_What the task asks:_ Starting at the line containing "keys = carried.animation_data", please quote every line up to and including the line containing "for t, *values", exactly, and nothing beyond.

**** Data listing ****

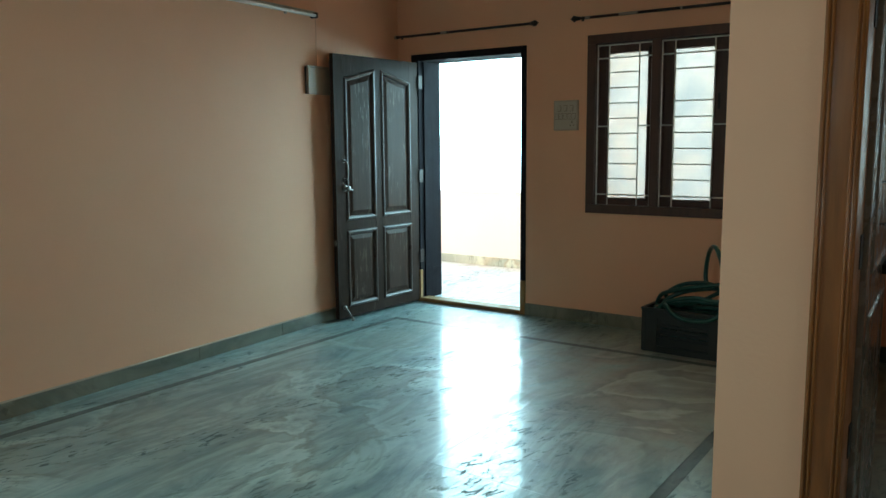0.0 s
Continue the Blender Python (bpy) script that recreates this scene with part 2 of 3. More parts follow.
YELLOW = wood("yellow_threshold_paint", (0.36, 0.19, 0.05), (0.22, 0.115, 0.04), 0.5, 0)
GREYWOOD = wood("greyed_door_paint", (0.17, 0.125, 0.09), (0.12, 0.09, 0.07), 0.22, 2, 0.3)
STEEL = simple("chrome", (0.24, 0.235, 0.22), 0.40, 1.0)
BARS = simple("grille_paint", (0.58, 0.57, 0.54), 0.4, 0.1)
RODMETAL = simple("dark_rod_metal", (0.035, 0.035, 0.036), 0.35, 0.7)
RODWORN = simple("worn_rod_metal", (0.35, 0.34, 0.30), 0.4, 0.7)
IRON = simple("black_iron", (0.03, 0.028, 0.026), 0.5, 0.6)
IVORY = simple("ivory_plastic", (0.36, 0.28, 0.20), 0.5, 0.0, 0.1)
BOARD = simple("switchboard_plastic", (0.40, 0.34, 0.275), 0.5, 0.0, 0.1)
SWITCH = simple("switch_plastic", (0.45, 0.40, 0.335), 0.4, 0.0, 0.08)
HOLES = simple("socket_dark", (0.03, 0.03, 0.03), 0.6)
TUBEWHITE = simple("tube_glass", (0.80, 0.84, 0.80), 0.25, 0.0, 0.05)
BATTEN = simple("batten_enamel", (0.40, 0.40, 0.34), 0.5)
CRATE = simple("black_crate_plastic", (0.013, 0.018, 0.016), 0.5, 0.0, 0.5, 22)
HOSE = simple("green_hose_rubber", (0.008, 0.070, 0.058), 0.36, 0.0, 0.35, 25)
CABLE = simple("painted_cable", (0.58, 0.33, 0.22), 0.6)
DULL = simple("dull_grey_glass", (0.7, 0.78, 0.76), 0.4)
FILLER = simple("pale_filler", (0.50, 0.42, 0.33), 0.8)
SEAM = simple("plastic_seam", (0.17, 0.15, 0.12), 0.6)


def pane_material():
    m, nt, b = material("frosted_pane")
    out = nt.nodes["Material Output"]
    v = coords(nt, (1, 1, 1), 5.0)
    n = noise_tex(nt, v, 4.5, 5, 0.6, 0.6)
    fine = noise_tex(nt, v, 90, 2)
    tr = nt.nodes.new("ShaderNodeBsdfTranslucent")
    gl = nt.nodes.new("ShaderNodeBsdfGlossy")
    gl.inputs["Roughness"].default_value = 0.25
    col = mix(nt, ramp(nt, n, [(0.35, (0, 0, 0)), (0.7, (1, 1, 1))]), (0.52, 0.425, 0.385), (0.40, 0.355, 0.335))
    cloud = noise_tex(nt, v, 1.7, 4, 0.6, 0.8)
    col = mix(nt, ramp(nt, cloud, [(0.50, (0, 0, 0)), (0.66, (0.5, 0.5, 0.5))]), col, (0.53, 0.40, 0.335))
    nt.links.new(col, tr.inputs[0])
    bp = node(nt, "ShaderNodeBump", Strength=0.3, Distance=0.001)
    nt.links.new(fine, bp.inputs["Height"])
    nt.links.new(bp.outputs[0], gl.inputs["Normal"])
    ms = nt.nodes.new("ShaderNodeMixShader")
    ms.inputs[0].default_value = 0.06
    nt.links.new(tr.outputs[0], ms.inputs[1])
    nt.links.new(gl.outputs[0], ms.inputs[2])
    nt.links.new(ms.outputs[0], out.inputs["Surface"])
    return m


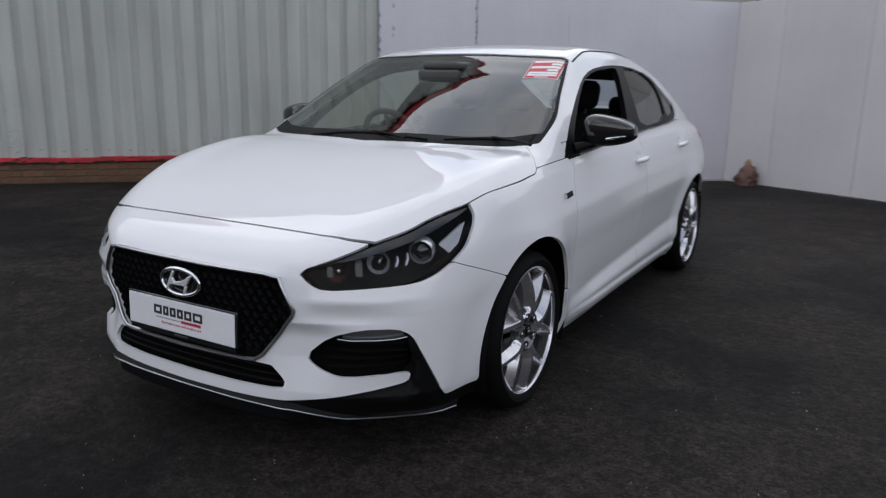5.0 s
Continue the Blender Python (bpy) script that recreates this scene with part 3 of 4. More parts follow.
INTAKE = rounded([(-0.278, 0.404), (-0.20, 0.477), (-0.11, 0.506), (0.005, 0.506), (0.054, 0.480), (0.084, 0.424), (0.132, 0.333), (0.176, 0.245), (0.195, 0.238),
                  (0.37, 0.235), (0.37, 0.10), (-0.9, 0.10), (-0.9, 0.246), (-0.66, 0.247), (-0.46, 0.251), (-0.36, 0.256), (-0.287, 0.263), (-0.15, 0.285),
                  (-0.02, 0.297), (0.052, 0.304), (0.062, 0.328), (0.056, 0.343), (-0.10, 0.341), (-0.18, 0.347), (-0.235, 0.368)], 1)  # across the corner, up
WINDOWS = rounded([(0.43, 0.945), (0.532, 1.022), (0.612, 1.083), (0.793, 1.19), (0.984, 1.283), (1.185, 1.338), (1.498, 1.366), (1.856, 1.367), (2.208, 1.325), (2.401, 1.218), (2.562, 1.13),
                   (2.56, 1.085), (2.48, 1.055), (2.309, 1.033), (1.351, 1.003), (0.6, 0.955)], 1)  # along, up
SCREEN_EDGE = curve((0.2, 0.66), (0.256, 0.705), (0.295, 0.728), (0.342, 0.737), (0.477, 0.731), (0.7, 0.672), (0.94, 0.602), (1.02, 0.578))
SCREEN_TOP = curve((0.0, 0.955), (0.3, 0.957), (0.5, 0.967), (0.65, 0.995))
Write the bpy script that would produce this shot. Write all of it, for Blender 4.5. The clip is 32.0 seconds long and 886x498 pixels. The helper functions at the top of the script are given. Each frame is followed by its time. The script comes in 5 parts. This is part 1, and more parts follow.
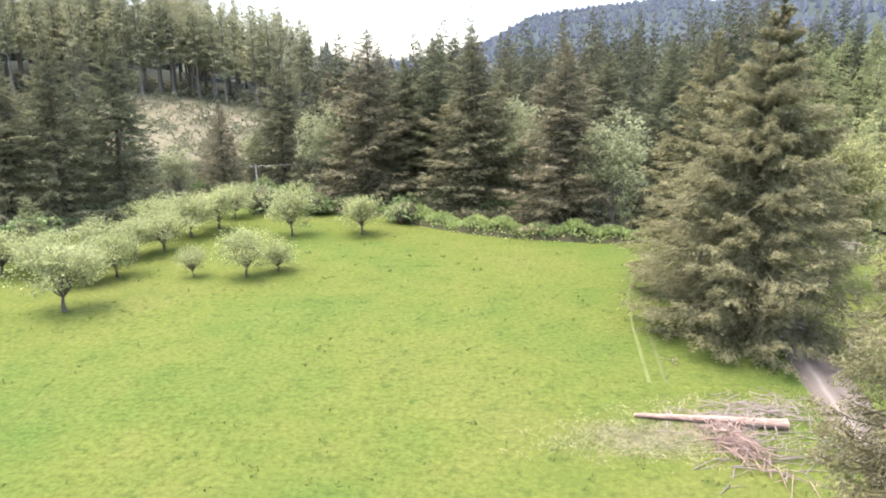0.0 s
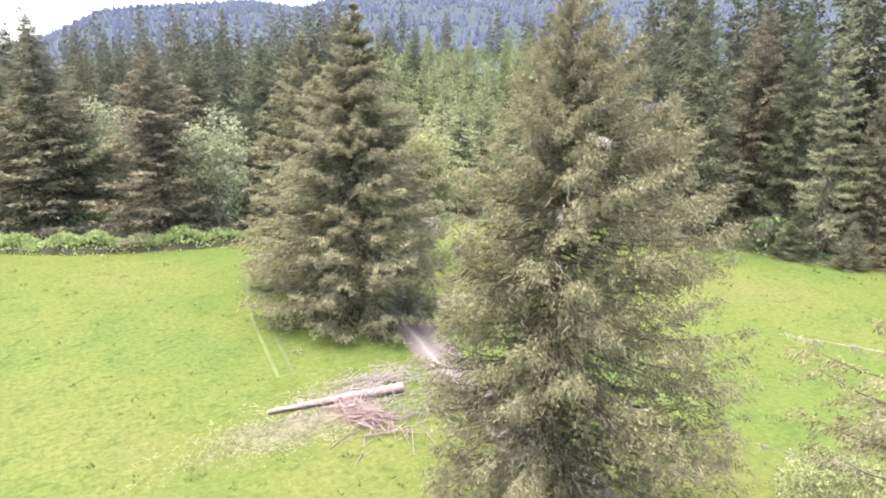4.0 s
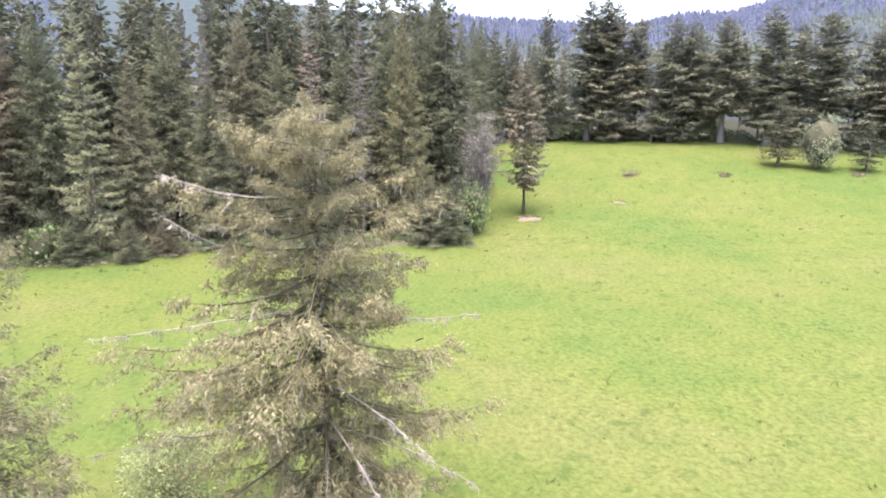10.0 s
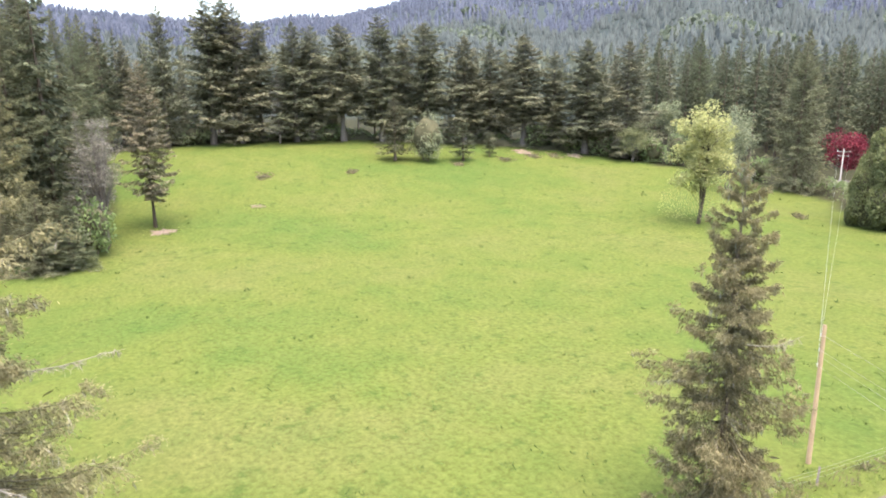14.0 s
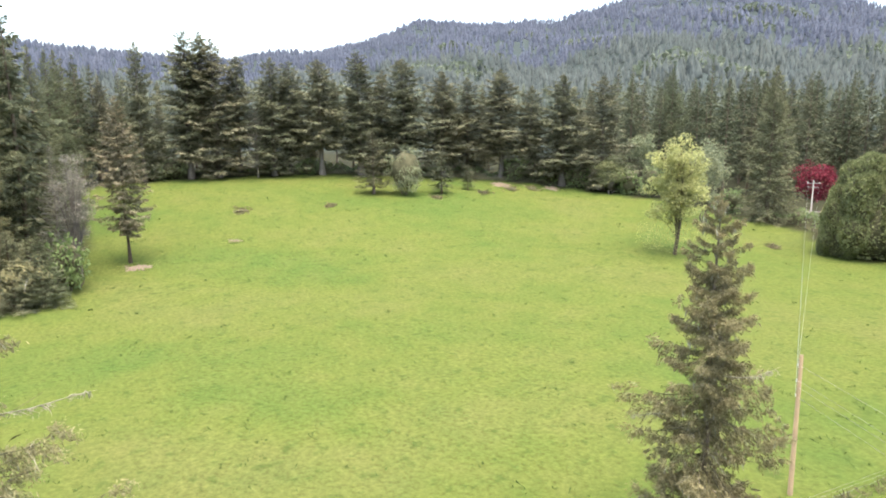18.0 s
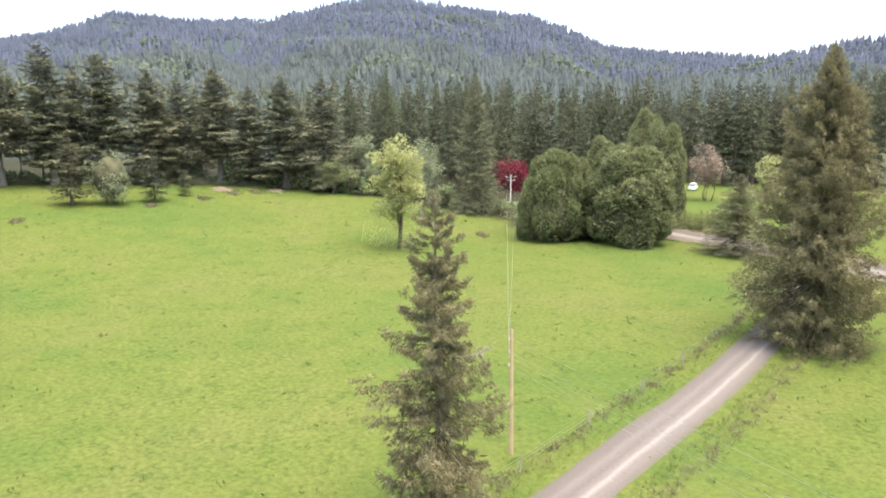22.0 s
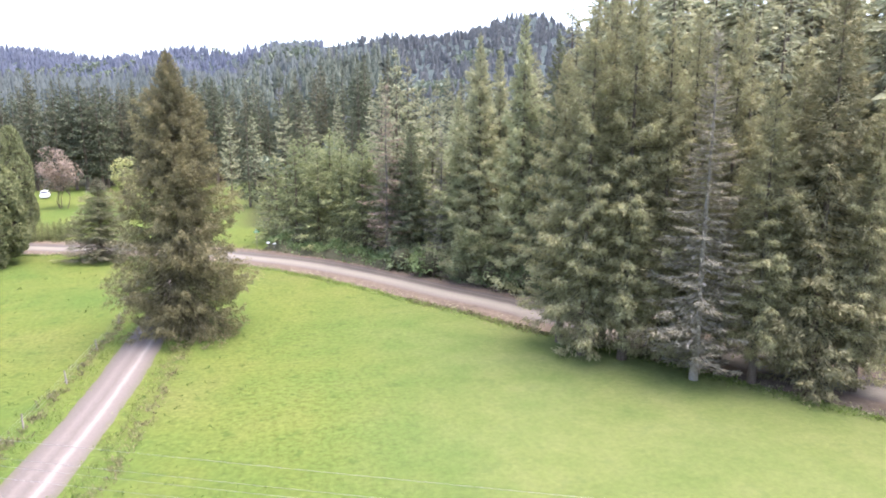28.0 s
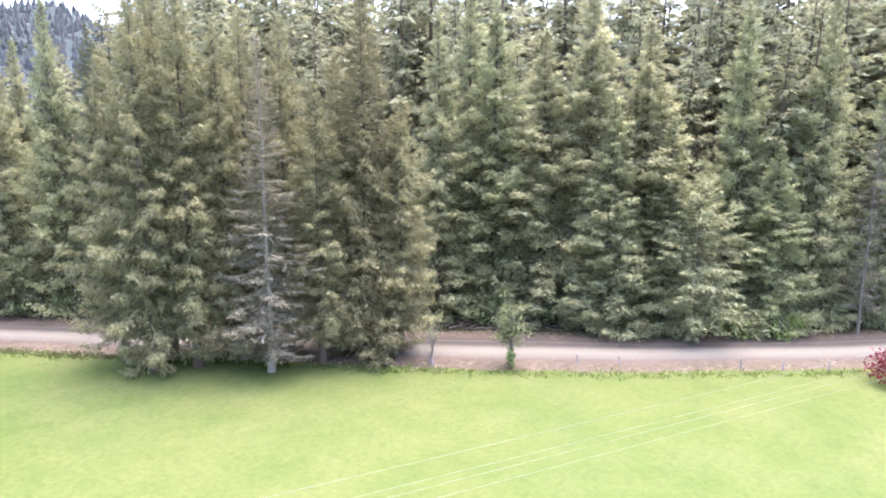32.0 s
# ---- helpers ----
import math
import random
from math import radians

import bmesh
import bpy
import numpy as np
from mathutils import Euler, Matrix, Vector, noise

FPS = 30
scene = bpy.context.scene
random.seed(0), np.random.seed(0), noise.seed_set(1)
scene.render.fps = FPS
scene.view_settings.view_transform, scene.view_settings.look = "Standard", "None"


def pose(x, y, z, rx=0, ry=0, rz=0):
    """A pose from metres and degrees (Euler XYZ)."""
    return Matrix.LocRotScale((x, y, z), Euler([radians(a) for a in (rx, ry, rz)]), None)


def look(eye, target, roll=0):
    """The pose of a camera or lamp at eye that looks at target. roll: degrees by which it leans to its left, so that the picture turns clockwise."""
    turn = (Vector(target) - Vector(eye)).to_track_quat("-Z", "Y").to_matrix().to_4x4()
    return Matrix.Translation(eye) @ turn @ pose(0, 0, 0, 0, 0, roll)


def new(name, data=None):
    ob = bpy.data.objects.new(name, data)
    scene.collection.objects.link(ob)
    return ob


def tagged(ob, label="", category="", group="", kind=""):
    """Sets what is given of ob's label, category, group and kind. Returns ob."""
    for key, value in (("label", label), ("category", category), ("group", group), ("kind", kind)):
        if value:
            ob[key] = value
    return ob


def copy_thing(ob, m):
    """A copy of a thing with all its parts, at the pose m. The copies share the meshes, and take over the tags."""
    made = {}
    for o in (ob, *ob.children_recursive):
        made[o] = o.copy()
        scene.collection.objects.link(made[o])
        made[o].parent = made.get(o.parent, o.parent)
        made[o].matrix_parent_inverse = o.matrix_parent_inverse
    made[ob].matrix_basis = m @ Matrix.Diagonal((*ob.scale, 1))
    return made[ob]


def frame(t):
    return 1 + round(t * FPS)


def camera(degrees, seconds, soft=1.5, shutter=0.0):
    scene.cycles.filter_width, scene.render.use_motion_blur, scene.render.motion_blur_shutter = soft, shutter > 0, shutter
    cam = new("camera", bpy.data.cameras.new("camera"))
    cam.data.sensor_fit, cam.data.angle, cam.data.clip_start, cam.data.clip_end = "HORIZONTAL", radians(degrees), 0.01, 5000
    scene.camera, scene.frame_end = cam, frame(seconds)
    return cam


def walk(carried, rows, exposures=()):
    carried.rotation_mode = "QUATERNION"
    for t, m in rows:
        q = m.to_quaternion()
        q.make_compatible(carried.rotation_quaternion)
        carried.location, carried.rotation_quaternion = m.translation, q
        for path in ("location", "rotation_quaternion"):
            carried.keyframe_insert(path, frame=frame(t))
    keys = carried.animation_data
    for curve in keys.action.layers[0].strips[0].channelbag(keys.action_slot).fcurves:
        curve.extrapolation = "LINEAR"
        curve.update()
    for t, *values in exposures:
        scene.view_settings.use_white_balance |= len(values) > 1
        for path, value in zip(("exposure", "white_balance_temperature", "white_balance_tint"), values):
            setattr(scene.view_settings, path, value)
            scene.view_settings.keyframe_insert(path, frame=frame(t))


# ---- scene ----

****

_Finished exercise:_
    keys = carried.animation_data
    for curve in keys.action.layers[0].strips[0].channelbag(keys.action_slot).fcurves:
        curve.extrapolation = "LINEAR"
        curve.update()
    for t, *values in exposures:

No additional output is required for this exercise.